__Aim of the task__.
The data below holds the lines to copy: everything from the line containing "q.make_compatible(carried.rotation_quaternion)" to the line containing "scene.view_settings.keyframe_insert(path, frame=frame(t))", both ends included, set down exactly.

__Source data__.
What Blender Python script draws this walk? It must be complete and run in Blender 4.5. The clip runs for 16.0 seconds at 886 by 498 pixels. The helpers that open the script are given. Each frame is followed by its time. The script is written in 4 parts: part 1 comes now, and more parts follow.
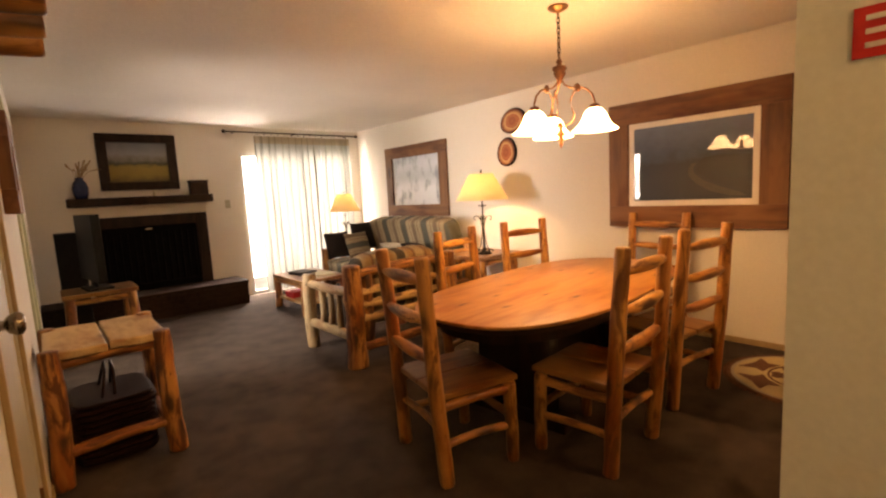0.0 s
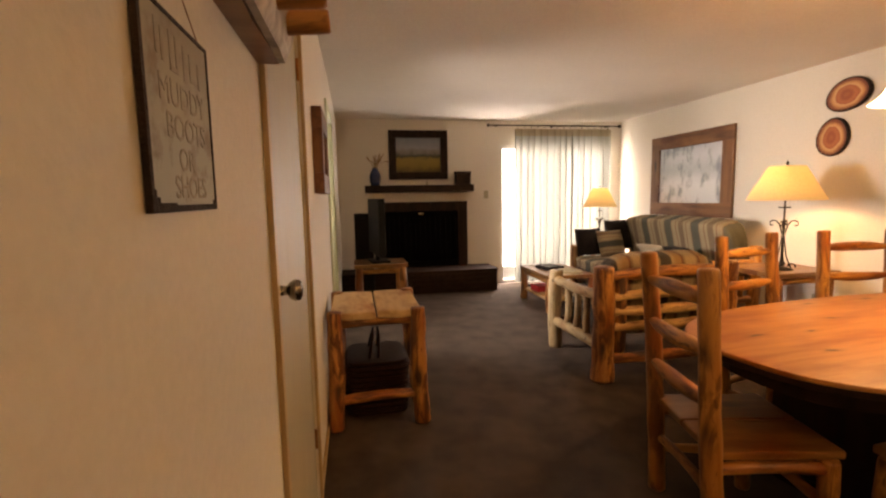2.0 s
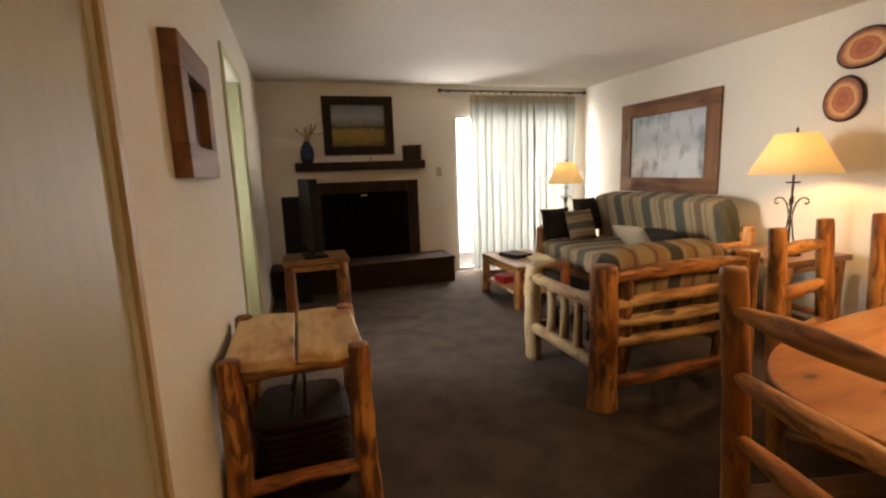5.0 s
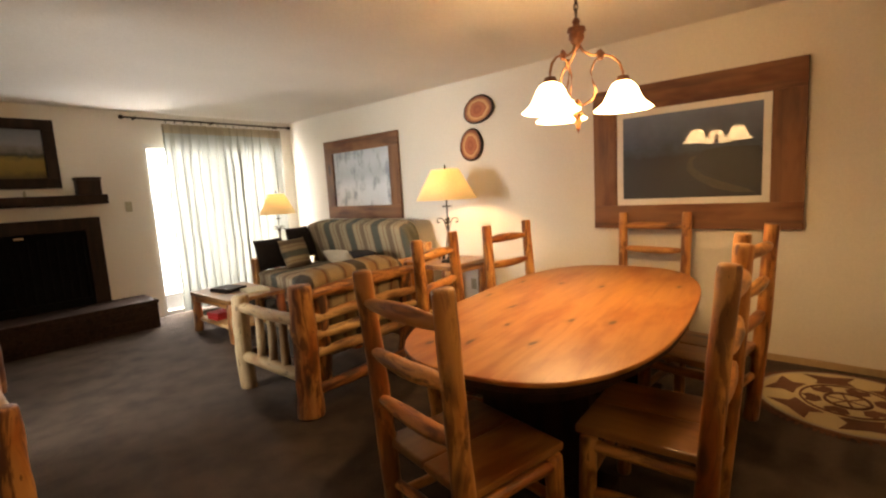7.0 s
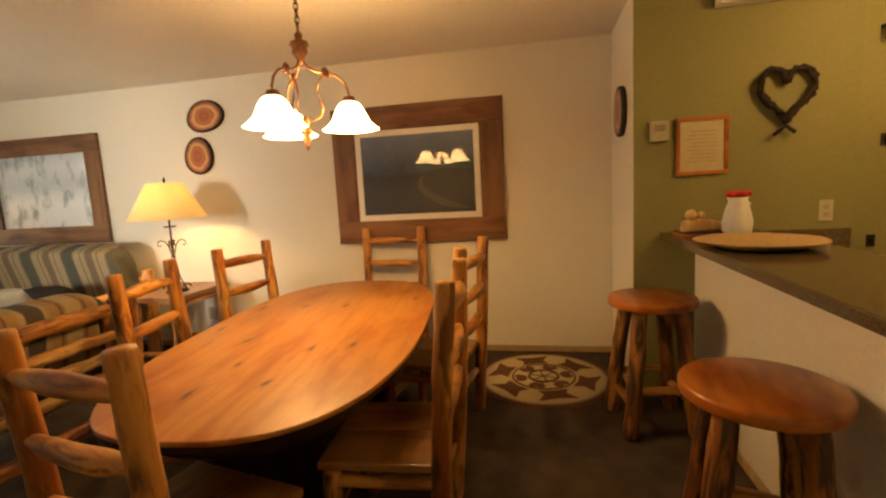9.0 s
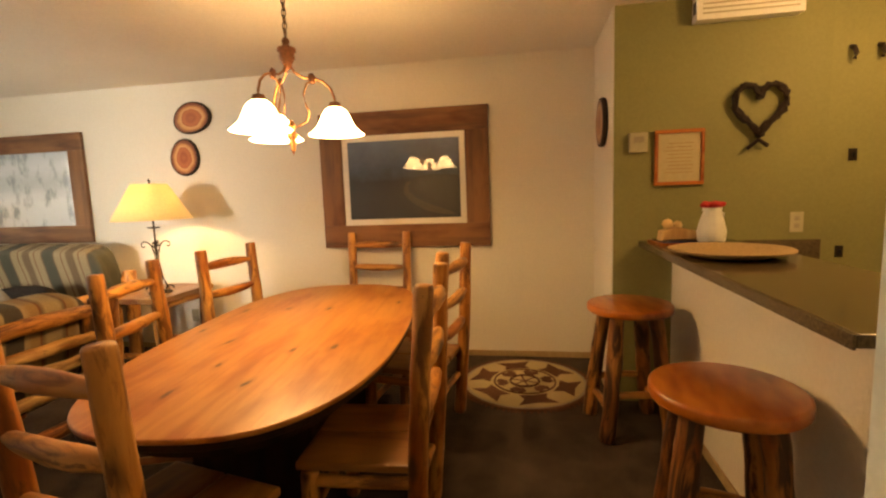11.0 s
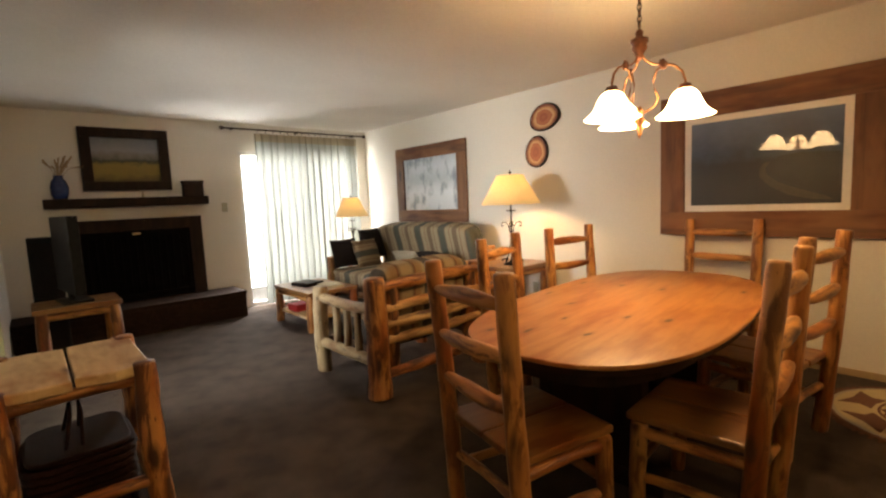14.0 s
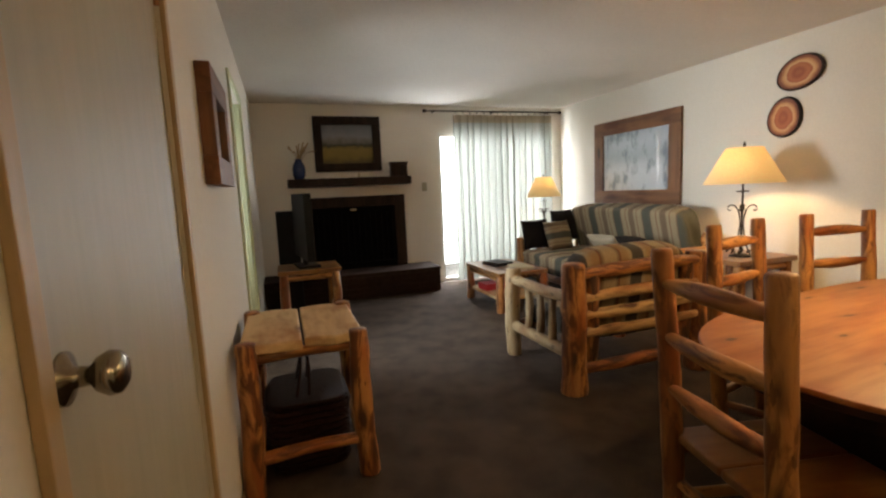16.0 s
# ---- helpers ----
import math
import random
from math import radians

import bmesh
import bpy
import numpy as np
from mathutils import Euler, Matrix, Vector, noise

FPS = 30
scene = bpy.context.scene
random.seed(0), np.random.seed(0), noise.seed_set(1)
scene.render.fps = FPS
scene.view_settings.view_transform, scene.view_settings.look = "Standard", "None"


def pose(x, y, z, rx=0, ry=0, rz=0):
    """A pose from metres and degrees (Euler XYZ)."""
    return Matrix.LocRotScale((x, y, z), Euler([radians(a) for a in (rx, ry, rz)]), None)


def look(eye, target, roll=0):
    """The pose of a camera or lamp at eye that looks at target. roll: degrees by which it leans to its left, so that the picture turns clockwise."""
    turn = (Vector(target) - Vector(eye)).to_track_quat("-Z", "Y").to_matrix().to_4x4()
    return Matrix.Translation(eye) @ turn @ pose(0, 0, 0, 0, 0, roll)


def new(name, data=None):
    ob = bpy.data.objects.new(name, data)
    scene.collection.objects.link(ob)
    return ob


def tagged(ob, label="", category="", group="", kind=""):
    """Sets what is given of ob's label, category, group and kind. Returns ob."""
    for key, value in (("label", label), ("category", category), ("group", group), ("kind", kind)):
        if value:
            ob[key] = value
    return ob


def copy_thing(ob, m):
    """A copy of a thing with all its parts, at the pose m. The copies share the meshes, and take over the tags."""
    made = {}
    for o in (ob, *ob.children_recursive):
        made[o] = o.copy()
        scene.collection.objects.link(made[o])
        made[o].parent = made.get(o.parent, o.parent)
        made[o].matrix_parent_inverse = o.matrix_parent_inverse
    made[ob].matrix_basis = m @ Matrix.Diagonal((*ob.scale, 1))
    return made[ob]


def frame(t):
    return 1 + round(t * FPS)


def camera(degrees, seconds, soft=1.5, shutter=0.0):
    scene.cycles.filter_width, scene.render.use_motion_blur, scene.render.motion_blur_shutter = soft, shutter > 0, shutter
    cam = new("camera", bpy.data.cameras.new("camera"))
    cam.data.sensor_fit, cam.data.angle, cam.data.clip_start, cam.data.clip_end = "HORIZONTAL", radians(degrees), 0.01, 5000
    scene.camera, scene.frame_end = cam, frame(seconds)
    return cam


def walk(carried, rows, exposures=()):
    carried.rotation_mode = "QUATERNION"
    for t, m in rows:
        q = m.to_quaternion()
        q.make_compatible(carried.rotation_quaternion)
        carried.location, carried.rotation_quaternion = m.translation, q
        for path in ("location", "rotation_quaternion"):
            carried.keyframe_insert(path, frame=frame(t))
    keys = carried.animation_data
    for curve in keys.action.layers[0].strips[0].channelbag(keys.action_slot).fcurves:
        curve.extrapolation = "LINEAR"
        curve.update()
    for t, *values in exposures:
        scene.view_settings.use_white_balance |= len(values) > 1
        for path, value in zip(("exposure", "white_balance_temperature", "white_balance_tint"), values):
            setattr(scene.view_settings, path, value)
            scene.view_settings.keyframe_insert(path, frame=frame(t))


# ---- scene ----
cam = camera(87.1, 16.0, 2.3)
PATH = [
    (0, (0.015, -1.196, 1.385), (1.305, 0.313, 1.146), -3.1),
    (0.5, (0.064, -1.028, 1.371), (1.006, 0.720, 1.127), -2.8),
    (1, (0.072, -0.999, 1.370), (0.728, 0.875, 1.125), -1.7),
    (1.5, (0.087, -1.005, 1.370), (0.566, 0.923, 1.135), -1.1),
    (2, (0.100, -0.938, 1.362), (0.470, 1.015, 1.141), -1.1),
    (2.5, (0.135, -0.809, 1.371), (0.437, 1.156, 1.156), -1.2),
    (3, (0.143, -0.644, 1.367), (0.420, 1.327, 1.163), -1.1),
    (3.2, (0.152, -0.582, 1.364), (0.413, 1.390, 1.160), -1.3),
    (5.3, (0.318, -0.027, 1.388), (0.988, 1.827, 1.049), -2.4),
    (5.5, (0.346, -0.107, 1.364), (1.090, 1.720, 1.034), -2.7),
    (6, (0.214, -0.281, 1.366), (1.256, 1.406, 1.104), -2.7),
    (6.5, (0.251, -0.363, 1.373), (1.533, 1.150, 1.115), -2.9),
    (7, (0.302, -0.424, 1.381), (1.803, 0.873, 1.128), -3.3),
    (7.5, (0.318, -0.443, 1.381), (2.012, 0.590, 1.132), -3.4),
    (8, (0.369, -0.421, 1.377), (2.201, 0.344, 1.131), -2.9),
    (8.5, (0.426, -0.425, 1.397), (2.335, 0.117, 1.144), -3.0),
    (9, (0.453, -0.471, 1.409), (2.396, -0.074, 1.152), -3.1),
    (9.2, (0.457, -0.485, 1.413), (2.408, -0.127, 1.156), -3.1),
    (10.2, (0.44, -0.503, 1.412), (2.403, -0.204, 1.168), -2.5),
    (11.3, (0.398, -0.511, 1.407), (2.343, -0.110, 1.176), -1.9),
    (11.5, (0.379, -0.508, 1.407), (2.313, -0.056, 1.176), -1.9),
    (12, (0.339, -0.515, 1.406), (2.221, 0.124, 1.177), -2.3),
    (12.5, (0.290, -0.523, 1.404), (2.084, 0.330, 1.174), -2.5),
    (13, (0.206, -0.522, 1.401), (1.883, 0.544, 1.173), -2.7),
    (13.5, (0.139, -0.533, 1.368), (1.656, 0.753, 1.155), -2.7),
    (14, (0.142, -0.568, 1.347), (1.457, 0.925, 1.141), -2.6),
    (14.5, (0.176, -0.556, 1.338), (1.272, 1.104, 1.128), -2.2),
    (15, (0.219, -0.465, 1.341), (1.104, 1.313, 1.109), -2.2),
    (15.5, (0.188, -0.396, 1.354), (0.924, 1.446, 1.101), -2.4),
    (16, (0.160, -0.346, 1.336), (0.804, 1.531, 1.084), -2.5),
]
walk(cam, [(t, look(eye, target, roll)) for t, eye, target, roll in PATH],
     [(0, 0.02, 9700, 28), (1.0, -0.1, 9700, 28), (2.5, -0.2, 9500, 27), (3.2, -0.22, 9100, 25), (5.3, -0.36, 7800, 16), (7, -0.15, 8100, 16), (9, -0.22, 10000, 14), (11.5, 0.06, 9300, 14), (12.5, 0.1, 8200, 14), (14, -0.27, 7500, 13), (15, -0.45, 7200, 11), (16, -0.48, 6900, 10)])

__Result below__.
        q.make_compatible(carried.rotation_quaternion)
        carried.location, carried.rotation_quaternion = m.translation, q
        for path in ("location", "rotation_quaternion"):
            carried.keyframe_insert(path, frame=frame(t))
    keys = carried.animation_data
    for curve in keys.action.layers[0].strips[0].channelbag(keys.action_slot).fcurves:
        curve.extrapolation = "LINEAR"
        curve.update()
    for t, *values in exposures:
        scene.view_settings.use_white_balance |= len(values) > 1
        for path, value in zip(("exposure", "white_balance_temperature", "white_balance_tint"), values):
            setattr(scene.view_settings, path, value)
            scene.view_settings.keyframe_insert(path, frame=frame(t))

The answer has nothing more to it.